======== Data rows
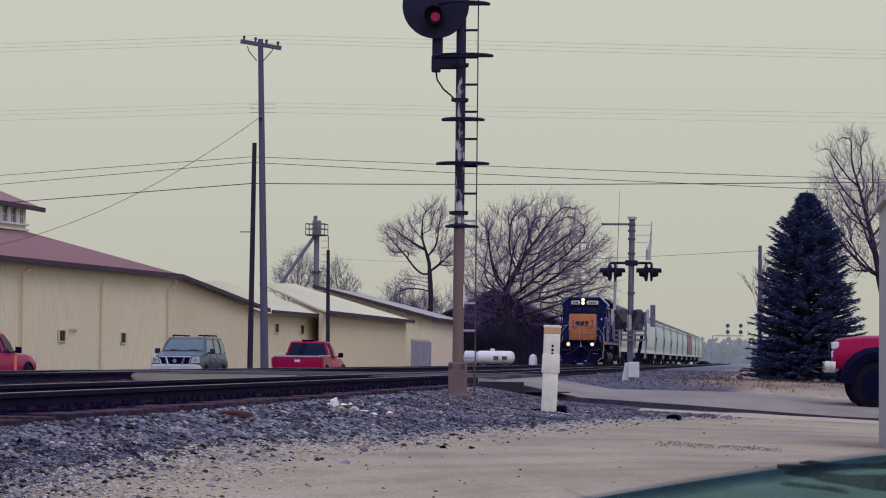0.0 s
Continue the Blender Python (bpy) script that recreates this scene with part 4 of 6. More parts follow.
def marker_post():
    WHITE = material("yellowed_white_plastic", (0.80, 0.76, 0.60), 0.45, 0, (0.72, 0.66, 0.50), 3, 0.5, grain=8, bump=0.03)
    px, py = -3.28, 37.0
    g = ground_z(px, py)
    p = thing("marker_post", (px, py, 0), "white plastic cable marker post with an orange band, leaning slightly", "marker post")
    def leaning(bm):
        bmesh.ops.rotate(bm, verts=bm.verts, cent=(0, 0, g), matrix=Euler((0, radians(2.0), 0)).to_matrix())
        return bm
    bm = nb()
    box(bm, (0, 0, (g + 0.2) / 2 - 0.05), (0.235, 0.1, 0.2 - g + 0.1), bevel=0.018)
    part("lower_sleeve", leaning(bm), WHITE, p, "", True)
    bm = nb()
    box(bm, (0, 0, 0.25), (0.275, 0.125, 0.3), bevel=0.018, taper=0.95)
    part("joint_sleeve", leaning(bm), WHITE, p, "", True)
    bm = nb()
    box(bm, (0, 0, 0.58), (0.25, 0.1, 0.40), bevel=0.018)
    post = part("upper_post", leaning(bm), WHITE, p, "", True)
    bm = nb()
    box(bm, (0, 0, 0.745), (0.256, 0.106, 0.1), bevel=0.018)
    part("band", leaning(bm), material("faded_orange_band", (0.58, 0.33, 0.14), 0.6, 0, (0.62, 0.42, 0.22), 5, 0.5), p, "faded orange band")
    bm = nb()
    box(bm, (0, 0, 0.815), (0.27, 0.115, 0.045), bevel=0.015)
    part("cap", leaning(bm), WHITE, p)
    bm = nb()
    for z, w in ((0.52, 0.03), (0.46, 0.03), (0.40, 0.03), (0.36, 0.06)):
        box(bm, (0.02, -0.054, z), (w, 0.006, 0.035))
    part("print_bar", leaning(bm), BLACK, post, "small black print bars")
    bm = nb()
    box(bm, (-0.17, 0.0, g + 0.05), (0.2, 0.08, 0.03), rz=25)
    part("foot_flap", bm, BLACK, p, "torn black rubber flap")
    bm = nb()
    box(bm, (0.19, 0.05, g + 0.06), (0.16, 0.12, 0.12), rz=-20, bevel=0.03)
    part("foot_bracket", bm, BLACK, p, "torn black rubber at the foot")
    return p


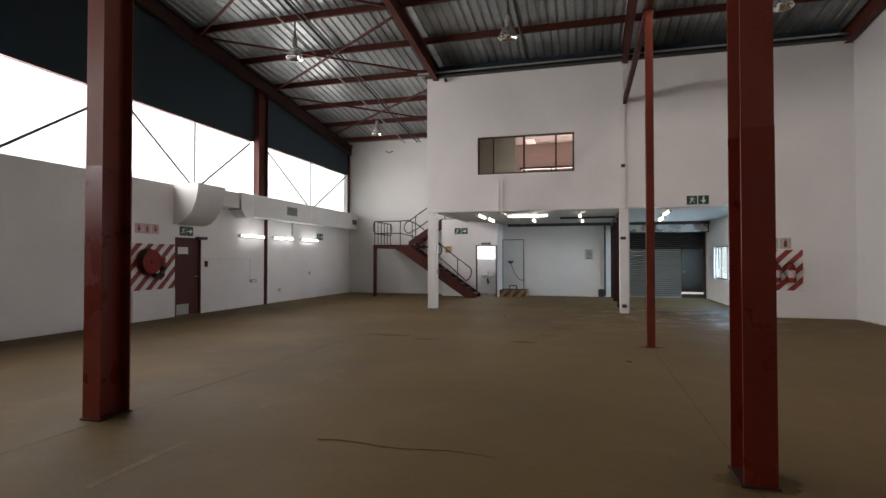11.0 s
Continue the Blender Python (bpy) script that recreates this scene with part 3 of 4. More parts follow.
================
### Task instructions
Write out all the records again, exactly, minus any pictures.

### Response for this exercise
0.0 s
Continue the Blender Python (bpy) script that recreates this scene with part 4 of 6. More parts follow.
def marker_post():
    WHITE = material("yellowed_white_plastic", (0.80, 0.76, 0.60), 0.45, 0, (0.72, 0.66, 0.50), 3, 0.5, grain=8, bump=0.03)
    px, py = -3.28, 37.0
    g = ground_z(px, py)
    p = thing("marker_post", (px, py, 0), "white plastic cable marker post with an orange band, leaning slightly", "marker post")
    def leaning(bm):
        bmesh.ops.rotate(bm, verts=bm.verts, cent=(0, 0, g), matrix=Euler((0, radians(2.0), 0)).to_matrix())
        return bm
    bm = nb()
    box(bm, (0, 0, (g + 0.2) / 2 - 0.05), (0.235, 0.1, 0.2 - g + 0.1), bevel=0.018)
    part("lower_sleeve", leaning(bm), WHITE, p, "", True)
    bm = nb()
    box(bm, (0, 0, 0.25), (0.275, 0.125, 0.3), bevel=0.018, taper=0.95)
    part("joint_sleeve", leaning(bm), WHITE, p, "", True)
    bm = nb()
    box(bm, (0, 0, 0.58), (0.25, 0.1, 0.40), bevel=0.018)
    post = part("upper_post", leaning(bm), WHITE, p, "", True)
    bm = nb()
    box(bm, (0, 0, 0.745), (0.256, 0.106, 0.1), bevel=0.018)
    part("band", leaning(bm), material("faded_orange_band", (0.58, 0.33, 0.14), 0.6, 0, (0.62, 0.42, 0.22), 5, 0.5), p, "faded orange band")
    bm = nb()
    box(bm, (0, 0, 0.815), (0.27, 0.115, 0.045), bevel=0.015)
    part("cap", leaning(bm), WHITE, p)
    bm = nb()
    for z, w in ((0.52, 0.03), (0.46, 0.03), (0.40, 0.03), (0.36, 0.06)):
        box(bm, (0.02, -0.054, z), (w, 0.006, 0.035))
    part("print_bar", leaning(bm), BLACK, post, "small black print bars")
    bm = nb()
    box(bm, (-0.17, 0.0, g + 0.05), (0.2, 0.08, 0.03), rz=25)
    part("foot_flap", bm, BLACK, p, "torn black rubber flap")
    bm = nb()
    box(bm, (0.19, 0.05, g + 0.06), (0.16, 0.12, 0.12), rz=-20, bevel=0.03)
    part("foot_bracket", bm, BLACK, p, "torn black rubber at the foot")
    return p


11.0 s
Continue the Blender Python (bpy) script that recreates this scene with part 3 of 4. More parts follow.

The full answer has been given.